_Provided material_
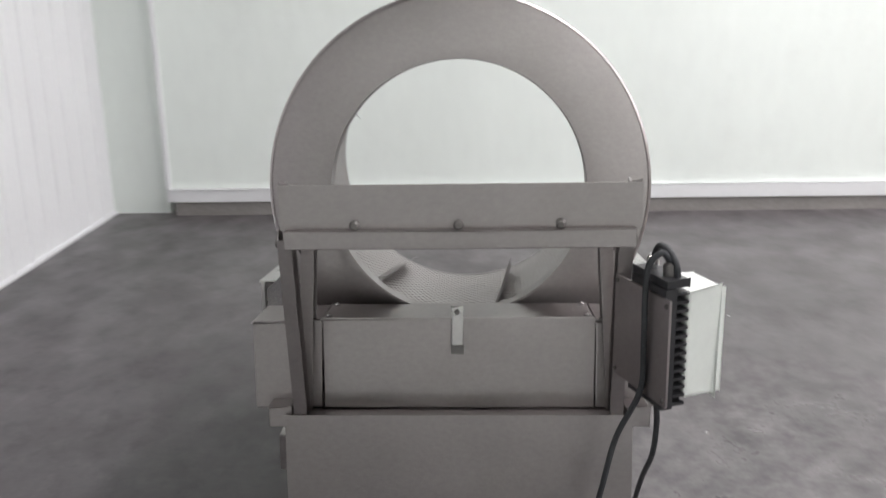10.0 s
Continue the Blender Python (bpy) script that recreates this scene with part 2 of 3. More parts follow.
def clear_sheet():
    m = bpy.data.materials.new("clear_polycarbonate")
    m.use_nodes = True
    nt = m.node_tree
    out = nt.nodes["Material Output"]
    glossy, clear, mix = (nt.nodes.new(k) for k in ("ShaderNodeBsdfGlossy", "ShaderNodeBsdfTransparent", "ShaderNodeMixShader"))
    lw = nt.nodes.new("ShaderNodeLayerWeight")
    lw.inputs["Blend"].default_value = 0.5
    pw = nt.nodes.new("ShaderNodeMath")
    pw.operation = "POWER"
    pw.inputs[1].default_value = 3.0
    nt.links.new(lw.outputs["Facing"], pw.inputs[0])
    fr = nt.nodes.new("ShaderNodeMath")
    fr.operation = "MULTIPLY_ADD"
    fr.inputs[1].default_value, fr.inputs[2].default_value = 0.7, 0.13
    nt.links.new(pw.outputs[0], fr.inputs[0])
    clear.inputs["Color"].default_value = (0.80, 0.79, 0.80, 1)
    glossy.inputs["Roughness"].default_value = 0.14
    nt.links.new(fr.outputs[0], mix.inputs[0])
    nt.links.new(clear.outputs[0], mix.inputs[1])
    nt.links.new(glossy.outputs[0], mix.inputs[2])
    haze, mix2 = nt.nodes.new("ShaderNodeBsdfDiffuse"), nt.nodes.new("ShaderNodeMixShader")
    haze.inputs["Color"].default_value = (0.7, 0.7, 0.7, 1)
    n = nt.nodes.new("ShaderNodeTexNoise")
    n.inputs["Scale"].default_value, n.inputs["Detail"].default_value = 14, 5
    r = nt.nodes.new("ShaderNodeMapRange")
    r.inputs["From Min"].default_value, r.inputs["From Max"].default_value = 0.35, 0.7
    r.inputs["To Min"].default_value, r.inputs["To Max"].default_value = 0.02, 0.075
    nt.links.new(n.outputs["Fac"], r.inputs["Value"])
    nt.links.new(r.outputs[0], mix2.inputs[0])
    nt.links.new(mix.outputs[0], mix2.inputs[1])
    nt.links.new(haze.outputs[0], mix2.inputs[2])
    nt.links.new(mix2.outputs[0], out.inputs["Surface"])
    return m


CLEAR = clear_sheet()


def glow(name, strength):
    m = bpy.data.materials.new(name)
    m.use_nodes = True
    b = m.node_tree.nodes["Principled BSDF"]
    b.inputs["Emission Color"].default_value = (1, 0.99, 0.97, 1)
    b.inputs["Emission Strength"].default_value = strength
    return m


# ---- mesh helpers ----
def thing(name, label, category, kind="", group="", at=(0, 0, 0)):
    e = new(name)
    e.location = at
    e.empty_display_size = 0.1
    return tagged(e, label, category, group, kind)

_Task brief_
Repeat the material exactly as it reads, without any of its pictures.

_Response to this task_
10.0 s
Continue the Blender Python (bpy) script that recreates this scene with part 2 of 3. More parts follow.
def clear_sheet():
    m = bpy.data.materials.new("clear_polycarbonate")
    m.use_nodes = True
    nt = m.node_tree
    out = nt.nodes["Material Output"]
    glossy, clear, mix = (nt.nodes.new(k) for k in ("ShaderNodeBsdfGlossy", "ShaderNodeBsdfTransparent", "ShaderNodeMixShader"))
    lw = nt.nodes.new("ShaderNodeLayerWeight")
    lw.inputs["Blend"].default_value = 0.5
    pw = nt.nodes.new("ShaderNodeMath")
    pw.operation = "POWER"
    pw.inputs[1].default_value = 3.0
    nt.links.new(lw.outputs["Facing"], pw.inputs[0])
    fr = nt.nodes.new("ShaderNodeMath")
    fr.operation = "MULTIPLY_ADD"
    fr.inputs[1].default_value, fr.inputs[2].default_value = 0.7, 0.13
    nt.links.new(pw.outputs[0], fr.inputs[0])
    clear.inputs["Color"].default_value = (0.80, 0.79, 0.80, 1)
    glossy.inputs["Roughness"].default_value = 0.14
    nt.links.new(fr.outputs[0], mix.inputs[0])
    nt.links.new(clear.outputs[0], mix.inputs[1])
    nt.links.new(glossy.outputs[0], mix.inputs[2])
    haze, mix2 = nt.nodes.new("ShaderNodeBsdfDiffuse"), nt.nodes.new("ShaderNodeMixShader")
    haze.inputs["Color"].default_value = (0.7, 0.7, 0.7, 1)
    n = nt.nodes.new("ShaderNodeTexNoise")
    n.inputs["Scale"].default_value, n.inputs["Detail"].default_value = 14, 5
    r = nt.nodes.new("ShaderNodeMapRange")
    r.inputs["From Min"].default_value, r.inputs["From Max"].default_value = 0.35, 0.7
    r.inputs["To Min"].default_value, r.inputs["To Max"].default_value = 0.02, 0.075
    nt.links.new(n.outputs["Fac"], r.inputs["Value"])
    nt.links.new(r.outputs[0], mix2.inputs[0])
    nt.links.new(mix.outputs[0], mix2.inputs[1])
    nt.links.new(haze.outputs[0], mix2.inputs[2])
    nt.links.new(mix2.outputs[0], out.inputs["Surface"])
    return m


CLEAR = clear_sheet()


def glow(name, strength):
    m = bpy.data.materials.new(name)
    m.use_nodes = True
    b = m.node_tree.nodes["Principled BSDF"]
    b.inputs["Emission Color"].default_value = (1, 0.99, 0.97, 1)
    b.inputs["Emission Strength"].default_value = strength
    return m


# ---- mesh helpers ----
def thing(name, label, category, kind="", group="", at=(0, 0, 0)):
    e = new(name)
    e.location = at
    e.empty_display_size = 0.1
    return tagged(e, label, category, group, kind)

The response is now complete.